#### [Aim]
Only lines holding the word "frame" should be copied from the material.

#### [Input data]
%%
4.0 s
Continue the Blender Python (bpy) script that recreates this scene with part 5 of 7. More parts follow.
%%
%%
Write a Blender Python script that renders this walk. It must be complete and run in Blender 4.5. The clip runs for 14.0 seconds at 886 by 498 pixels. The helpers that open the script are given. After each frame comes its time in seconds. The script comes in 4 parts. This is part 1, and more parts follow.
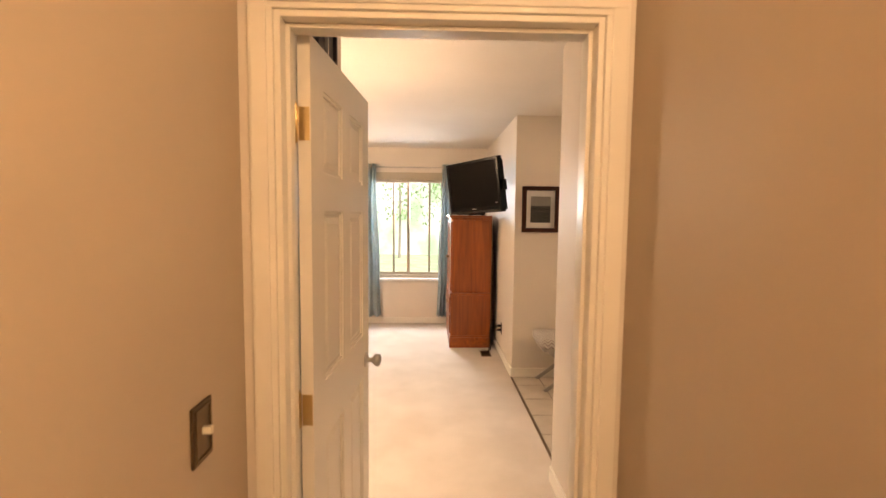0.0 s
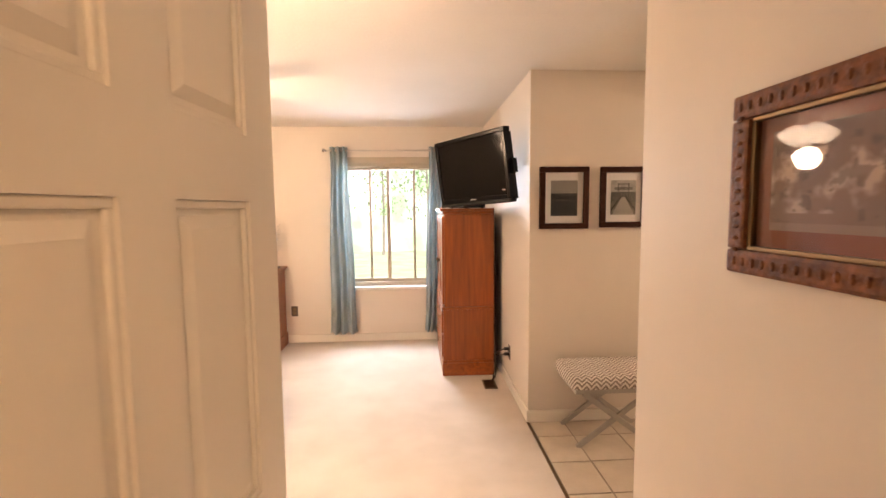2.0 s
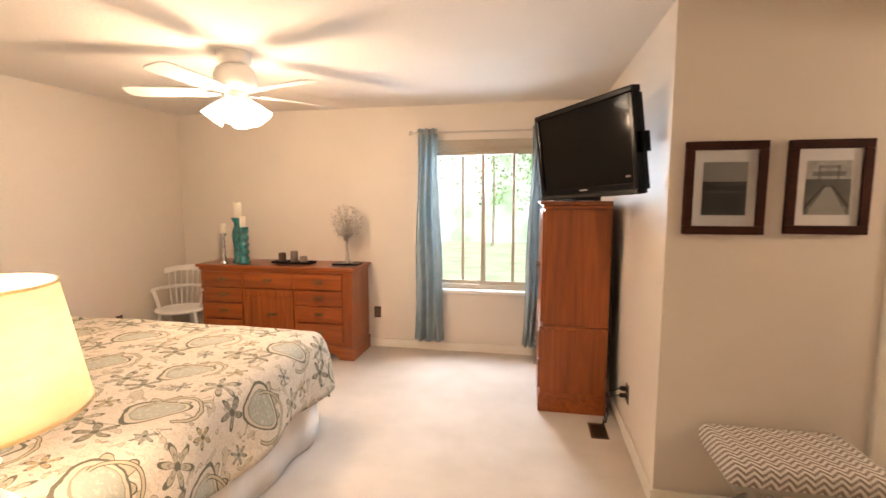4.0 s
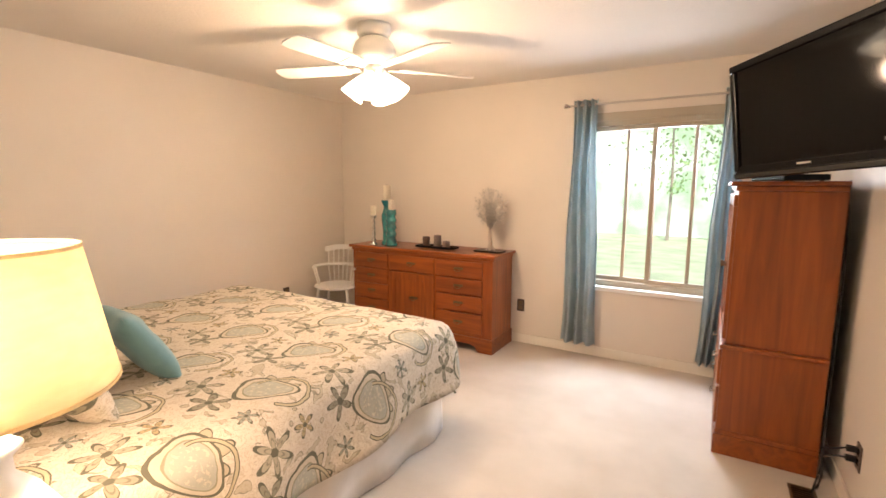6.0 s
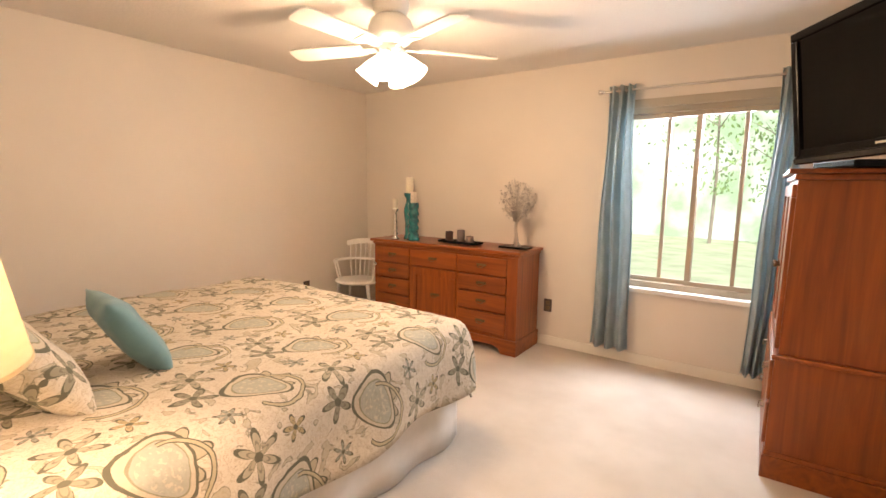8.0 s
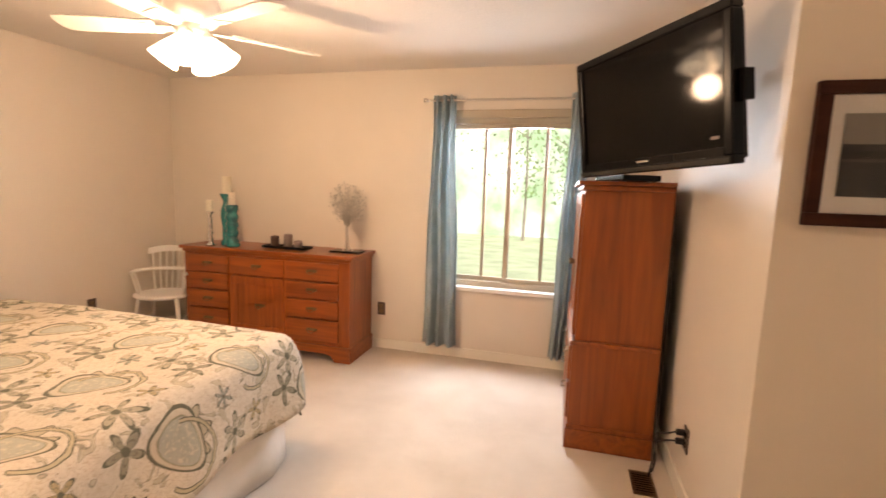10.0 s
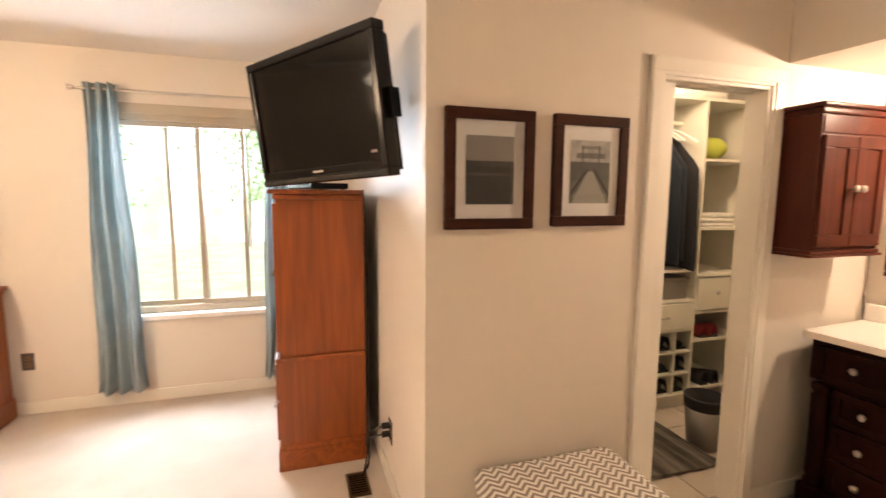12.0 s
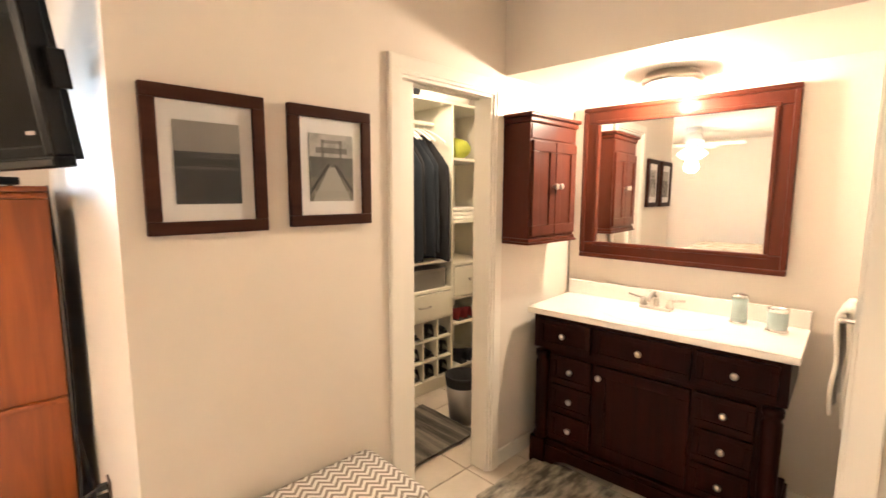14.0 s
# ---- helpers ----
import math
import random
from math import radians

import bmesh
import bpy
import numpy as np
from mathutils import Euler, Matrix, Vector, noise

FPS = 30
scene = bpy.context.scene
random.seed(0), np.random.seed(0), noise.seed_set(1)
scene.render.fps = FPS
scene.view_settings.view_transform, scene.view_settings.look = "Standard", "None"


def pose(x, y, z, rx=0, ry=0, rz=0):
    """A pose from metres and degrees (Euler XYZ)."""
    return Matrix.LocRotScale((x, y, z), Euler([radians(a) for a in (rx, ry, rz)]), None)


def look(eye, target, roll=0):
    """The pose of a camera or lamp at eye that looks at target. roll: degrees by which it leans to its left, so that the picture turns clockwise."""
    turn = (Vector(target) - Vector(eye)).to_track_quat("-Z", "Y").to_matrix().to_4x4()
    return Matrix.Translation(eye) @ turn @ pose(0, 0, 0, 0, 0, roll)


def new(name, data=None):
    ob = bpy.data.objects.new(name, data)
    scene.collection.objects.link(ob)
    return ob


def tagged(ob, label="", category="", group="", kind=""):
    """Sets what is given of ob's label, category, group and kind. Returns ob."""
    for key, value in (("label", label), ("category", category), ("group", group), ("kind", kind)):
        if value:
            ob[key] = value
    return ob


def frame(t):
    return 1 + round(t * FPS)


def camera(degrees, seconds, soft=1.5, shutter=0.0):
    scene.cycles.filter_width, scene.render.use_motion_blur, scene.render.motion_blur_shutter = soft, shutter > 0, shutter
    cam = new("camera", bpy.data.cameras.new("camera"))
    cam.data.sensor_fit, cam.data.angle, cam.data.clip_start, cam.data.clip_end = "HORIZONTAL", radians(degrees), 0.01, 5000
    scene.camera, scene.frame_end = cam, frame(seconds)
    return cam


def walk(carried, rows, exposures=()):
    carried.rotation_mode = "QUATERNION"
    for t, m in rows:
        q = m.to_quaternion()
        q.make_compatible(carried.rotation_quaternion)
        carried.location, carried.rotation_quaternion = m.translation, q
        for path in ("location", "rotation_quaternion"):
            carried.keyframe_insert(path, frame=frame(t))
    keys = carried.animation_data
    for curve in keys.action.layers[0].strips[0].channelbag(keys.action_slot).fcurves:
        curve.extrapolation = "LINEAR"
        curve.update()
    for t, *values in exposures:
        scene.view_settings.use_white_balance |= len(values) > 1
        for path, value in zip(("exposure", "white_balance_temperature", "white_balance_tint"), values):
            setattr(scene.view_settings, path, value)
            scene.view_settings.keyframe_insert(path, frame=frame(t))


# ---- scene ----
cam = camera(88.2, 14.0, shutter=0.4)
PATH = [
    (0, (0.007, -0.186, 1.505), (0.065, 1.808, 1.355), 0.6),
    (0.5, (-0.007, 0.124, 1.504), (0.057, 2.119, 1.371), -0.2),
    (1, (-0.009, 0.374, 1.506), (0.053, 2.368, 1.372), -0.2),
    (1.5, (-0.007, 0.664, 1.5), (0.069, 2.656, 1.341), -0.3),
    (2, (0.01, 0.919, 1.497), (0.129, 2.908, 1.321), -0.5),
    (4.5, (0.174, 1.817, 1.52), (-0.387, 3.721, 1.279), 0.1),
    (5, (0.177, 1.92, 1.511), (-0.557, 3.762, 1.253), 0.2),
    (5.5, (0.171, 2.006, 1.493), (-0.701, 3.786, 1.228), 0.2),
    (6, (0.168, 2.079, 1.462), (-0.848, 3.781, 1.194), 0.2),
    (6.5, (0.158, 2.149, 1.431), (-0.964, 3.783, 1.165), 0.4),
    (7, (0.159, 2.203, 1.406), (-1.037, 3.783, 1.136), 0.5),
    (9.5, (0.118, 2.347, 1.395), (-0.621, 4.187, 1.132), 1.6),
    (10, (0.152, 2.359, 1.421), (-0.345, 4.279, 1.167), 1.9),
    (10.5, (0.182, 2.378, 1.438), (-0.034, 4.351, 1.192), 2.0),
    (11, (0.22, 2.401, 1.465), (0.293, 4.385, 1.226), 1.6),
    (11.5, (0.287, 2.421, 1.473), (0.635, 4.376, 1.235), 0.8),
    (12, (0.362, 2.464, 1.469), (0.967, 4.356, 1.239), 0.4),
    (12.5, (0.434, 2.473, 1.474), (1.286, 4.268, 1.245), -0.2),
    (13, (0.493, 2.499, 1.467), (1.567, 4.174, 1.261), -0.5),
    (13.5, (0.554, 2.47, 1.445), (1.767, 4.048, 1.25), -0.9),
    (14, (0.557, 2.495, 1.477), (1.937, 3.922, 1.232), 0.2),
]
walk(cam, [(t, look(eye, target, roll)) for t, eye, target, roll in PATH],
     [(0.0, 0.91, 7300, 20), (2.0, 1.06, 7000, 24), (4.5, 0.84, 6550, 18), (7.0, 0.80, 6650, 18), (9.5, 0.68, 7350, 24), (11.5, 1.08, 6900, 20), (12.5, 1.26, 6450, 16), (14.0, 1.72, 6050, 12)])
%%
#### [Exercise output]
Write a Blender Python script that renders this walk. It must be complete and run in Blender 4.5. The clip runs for 14.0 seconds at 886 by 498 pixels. The helpers that open the script are given. After each frame comes its time in seconds. The script comes in 4 parts. This is part 1, and more parts follow.
def frame(t):
    scene.camera, scene.frame_end = cam, frame(seconds)
            carried.keyframe_insert(path, frame=frame(t))
            scene.view_settings.keyframe_insert(path, frame=frame(t))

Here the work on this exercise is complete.